I was quite surprised to find that you can purchase elf-shot (i.e. neolithic arrowheads) through ebay these days and that they come with Certificates of Authentication. I was also surprised for find they cost around £1 each. So, I got myself some elf-shot. Technically, though, the piece I bought was a spearhead and mesolithic, not an arrowhead, so perhaps I shouldn’t refer to it as elf-shot?
Not sure what I am going to use it for yet, but I feel kind of honoured to hold an object that is around 9½ thousand years old. As it is coming up to All Hallows, however, perhaps I can use it to represent my ancestors, as I don’t have any pictures here with me that might assist with my meditations.
I have put a very small bid in for some arrowheads, but as I have told a few “friends” about the items, I will probably be outbid.

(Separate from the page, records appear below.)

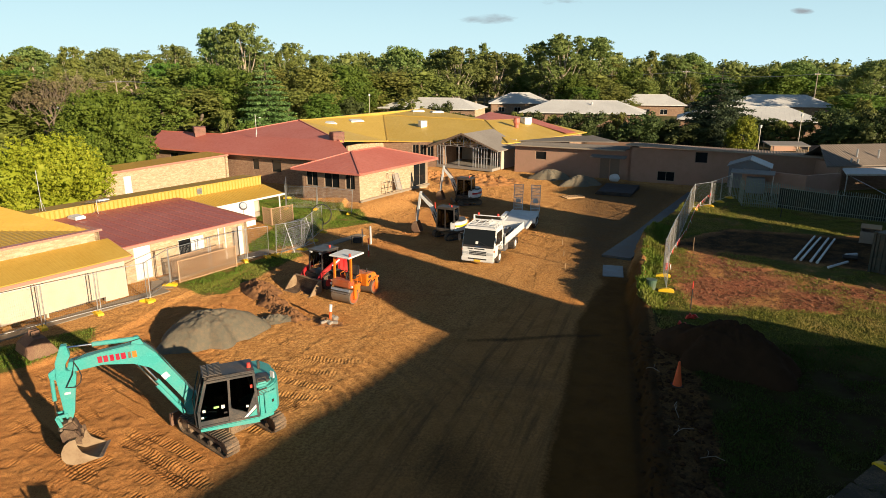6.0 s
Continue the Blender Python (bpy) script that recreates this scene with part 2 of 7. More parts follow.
    c = mix_rgb(n, l, zone("z_pad", 0.2), c, pad)
    c = mix_rgb(n, l, zone("z_pack", 0.9), c, pack)
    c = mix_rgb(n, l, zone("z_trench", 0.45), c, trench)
    c = mix_rgb(n, l, zone("z_soil"), c, soil)
    c = mix_rgb(n, l, zone("z_far", 0.6), c, far)
    c = mix_rgb(n, l, zone("z_lawn", 0.25), c, lawn)
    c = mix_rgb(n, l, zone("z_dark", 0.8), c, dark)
    c = mix_rgb(n, l, zone("z_tar", 0.2), c, tar)
    l.new(c, p.inputs["Base Color"])
    p.inputs["Roughness"].default_value = 0.95
    p.inputs["Diffuse Roughness"].default_value = 1.0
    p.inputs["Specular IOR Level"].default_value = 0.1
    h = maths(n, l, "ADD", maths(n, l, "MULTIPLY", fine, 1.0), maths(n, l, "MULTIPLY", grit, 0.7))
    # cleat marks along the machine tracks
    at_s, at_m = n.new("ShaderNodeAttribute"), n.new("ShaderNodeAttribute")
    at_s.attribute_name, at_m.attribute_name = "cleat_run", "cleat_mask"
    wob = maths(n, l, "ADD", at_s.outputs["Fac"], maths(n, l, "MULTIPLY", maths(n, l, "SUBTRACT", crumb, 0.5), 0.9))
    bars = maths(n, l, "MULTIPLY", maths(n, l, "SINE", wob, 0.0), at_m.outputs["Fac"])
    h = maths(n, l, "ADD", h, maths(n, l, "MULTIPLY", bars, 0.3))
    bump(n, l, p, h, 0.95, 0.06)
    return m


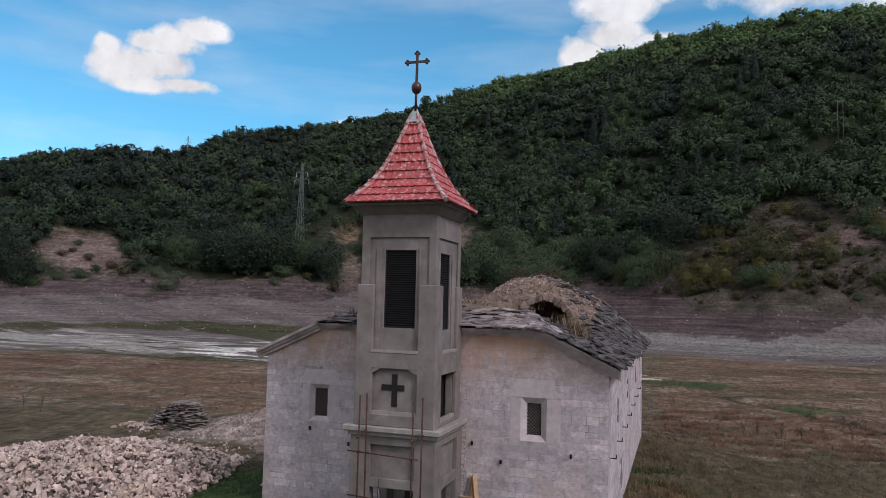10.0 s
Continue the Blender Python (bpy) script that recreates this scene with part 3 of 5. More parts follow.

Not to worry, the money goes to a Museum to help raise funds. I do wonder, though, how people feel about their past these days. Sure, there is a plethora of history and archaeology programmes on television these days, but what about the selling of artefacts? Personally, I’m happy because I am more likely to win the lottery than to find a flint arrowhead whilst out in the woods. Otherwise, the opportunity to purchase an antiquity, and help raise funds for further studies would be beyond my capabilities.
I am not sure how I’d feel though about selling rare items. As it is, I am not always enthusiastic about Museums holding on to pieces from other countries, such as the British Museum. Its great that everyone has an opportunity to view these artefacts, by why not send them back to their country of origin, only borrowing items for “special exhibits”?
Rather like they do with art from time to time. I remember seeing the Van Gogh exhibit in Brisbane, where several paintings had been borrowed from galleries and private collectors worldwide. I was happy to pay that bit extra to see a large collection of his works, as well as those of the artists that inspired him and whom he inspired.
I also saw a wonderful collection of Egyptian antiquities when it travelled around Australia. Again, you paid extra, but it was worth it to see an exemplary representation of what was recovered and resting in various collections around the world.
I’m pretty sure most wouldn’t agree with me on this, but its just the way I feel. So, in the meantime, I have my Brythonic spearhead to take home and place in a position of honour.